On the other hand, we do tell "needs V-ed" speakers (again, a small minority in the English-speaking world) that they're "wrong". These folks are aware (at some level) that other people say "needs V-ing", but most of the people they know personally are "needs V-ed" speakers, so from their point of view, they're talking appropriately, and the dark looks and snickers from outsiders are just nastiness.

Even in the Retart Zone, we're in trouble. What's unremarkable variation, and what's a thinko-type error?

But then we get to the Nucular Zone, the Hone-In-On Zone, and the Another-Thing-Coming Zone. The percentage of people who use the (historically) innovative variant steadily increases. (Google web searches have "home in on" somewhat above "hone in on", 64,200 to 35,200 in raw numbers, but "another thing coming" *way* over "another think coming", 21,400 to 5,830.) Those who use the innovative variants are probably aware (at some level) that other people have other variants, but for them this is just unremarkable variation, and their version is, well, *their* version, and perfectly ok.

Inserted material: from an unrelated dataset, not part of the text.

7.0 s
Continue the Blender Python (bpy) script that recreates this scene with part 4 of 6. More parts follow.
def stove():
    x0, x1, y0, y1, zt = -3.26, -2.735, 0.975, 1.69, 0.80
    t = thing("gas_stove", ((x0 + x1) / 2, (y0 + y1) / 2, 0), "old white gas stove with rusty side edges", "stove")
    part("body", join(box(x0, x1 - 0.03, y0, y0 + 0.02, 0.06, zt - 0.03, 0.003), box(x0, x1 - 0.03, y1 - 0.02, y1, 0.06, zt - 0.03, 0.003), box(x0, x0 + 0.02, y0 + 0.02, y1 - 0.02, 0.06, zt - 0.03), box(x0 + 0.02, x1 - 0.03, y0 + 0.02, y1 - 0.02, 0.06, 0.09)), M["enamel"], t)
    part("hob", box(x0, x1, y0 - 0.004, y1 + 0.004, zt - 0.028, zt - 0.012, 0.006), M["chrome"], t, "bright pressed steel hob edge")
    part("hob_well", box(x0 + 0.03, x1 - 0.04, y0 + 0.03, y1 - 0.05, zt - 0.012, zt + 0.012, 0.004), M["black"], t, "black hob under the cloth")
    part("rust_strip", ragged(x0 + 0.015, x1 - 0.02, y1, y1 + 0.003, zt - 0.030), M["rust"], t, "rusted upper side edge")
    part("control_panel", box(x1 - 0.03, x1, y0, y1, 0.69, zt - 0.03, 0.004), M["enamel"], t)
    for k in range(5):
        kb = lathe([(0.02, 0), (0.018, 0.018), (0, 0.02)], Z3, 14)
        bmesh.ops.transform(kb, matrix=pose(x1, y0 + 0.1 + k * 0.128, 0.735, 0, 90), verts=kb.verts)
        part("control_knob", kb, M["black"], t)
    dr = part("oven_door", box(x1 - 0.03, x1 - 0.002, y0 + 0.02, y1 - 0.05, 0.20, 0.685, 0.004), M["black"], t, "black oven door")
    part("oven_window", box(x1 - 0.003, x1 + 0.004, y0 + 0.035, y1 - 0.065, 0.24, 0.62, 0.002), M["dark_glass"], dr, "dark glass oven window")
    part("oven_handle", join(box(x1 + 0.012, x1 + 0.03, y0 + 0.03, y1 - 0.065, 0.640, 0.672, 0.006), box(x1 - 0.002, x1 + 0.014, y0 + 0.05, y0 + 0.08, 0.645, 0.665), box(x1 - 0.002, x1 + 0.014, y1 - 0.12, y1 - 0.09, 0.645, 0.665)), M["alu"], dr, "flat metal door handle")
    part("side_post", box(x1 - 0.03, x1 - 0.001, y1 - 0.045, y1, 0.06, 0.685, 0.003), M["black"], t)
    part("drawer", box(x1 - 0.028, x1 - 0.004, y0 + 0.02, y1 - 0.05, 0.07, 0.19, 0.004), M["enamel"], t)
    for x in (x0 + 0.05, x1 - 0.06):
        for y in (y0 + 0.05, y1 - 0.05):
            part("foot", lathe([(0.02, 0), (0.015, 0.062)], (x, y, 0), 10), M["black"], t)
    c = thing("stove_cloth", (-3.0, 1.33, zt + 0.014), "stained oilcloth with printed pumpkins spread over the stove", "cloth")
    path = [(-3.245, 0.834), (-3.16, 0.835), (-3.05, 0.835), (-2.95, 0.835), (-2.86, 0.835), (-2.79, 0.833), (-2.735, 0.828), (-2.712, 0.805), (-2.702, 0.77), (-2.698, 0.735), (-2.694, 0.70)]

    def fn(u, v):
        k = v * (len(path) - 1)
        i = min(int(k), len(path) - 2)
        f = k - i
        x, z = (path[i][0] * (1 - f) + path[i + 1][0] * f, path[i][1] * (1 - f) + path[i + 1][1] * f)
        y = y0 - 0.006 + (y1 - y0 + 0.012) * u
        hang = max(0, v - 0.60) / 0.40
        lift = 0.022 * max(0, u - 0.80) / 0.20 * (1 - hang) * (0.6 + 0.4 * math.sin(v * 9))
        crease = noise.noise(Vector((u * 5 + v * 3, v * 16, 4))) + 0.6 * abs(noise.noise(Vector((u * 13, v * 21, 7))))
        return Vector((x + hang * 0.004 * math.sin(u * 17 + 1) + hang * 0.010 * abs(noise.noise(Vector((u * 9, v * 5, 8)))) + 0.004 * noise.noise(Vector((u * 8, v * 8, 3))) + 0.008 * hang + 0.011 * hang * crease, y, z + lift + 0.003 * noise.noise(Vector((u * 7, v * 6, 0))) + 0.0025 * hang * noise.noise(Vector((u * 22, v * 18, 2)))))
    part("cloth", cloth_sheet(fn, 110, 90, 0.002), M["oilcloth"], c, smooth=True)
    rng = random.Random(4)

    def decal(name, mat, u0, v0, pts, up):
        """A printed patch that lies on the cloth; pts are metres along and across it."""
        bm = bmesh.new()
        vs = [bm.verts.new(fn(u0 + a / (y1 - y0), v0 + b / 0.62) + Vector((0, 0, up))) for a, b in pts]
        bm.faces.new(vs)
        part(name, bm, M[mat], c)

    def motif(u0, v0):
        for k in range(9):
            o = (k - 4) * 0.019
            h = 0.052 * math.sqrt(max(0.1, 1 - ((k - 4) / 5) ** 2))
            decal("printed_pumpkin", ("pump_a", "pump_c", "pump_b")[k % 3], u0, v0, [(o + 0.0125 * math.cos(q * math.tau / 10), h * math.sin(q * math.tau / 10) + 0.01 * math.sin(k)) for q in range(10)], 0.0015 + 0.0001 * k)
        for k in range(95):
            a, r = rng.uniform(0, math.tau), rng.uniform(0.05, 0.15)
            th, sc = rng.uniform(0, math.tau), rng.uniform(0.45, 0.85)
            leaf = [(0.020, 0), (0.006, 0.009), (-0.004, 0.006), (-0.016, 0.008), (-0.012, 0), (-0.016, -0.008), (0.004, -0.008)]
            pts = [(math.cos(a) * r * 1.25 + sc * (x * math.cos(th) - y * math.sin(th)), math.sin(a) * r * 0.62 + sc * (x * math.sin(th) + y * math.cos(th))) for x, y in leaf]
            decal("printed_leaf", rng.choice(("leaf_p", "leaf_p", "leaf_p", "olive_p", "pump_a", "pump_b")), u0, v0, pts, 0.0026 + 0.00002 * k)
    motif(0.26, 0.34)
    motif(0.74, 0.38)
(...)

The argument from history isn't going to carry much weight for these people, and anyway it's intellectually disreputable, since very few current standard variants have a pedigree going back to Old English; almost everything was an innovation at some point. How to decide when the ship of language change has sailed?

The argument from authority won't carry much weight, either. I can tell you that *I* (a noted linguist and writer) use "nuclear", "home in on", and "another think coming" (and "too big a dog" rather than "too big of a dog", but don't use positive "anymore", etc.), but you're entitled to ask why I should be telling you how to talk and to note that anyway you think I sound bookish and prissy.

If anything might work, it would be the appeal to the practice of those who are noted for their abilities in writing and speaking -- there's a reason AHD ended up with a Usage Panel, awkward though it turned out to be -- but in fact these experts are quite often divided in their practices and in their opinions, and in any case they're not necessarily models for writing and speaking in other than formal contexts.

The fact seems to be that the line between mere variation and error is largely a matter of intellectual fashion -- lord knows why speaker-oriented "hopefully", restrictive relative "which", split infinitives, logical "since" and "while", etc. get picked on while other variants thrive without criticism -- rather than a result of observation and reasoning. In this context, the label "thinko" doesn't really seem much better than "error" or "mistake".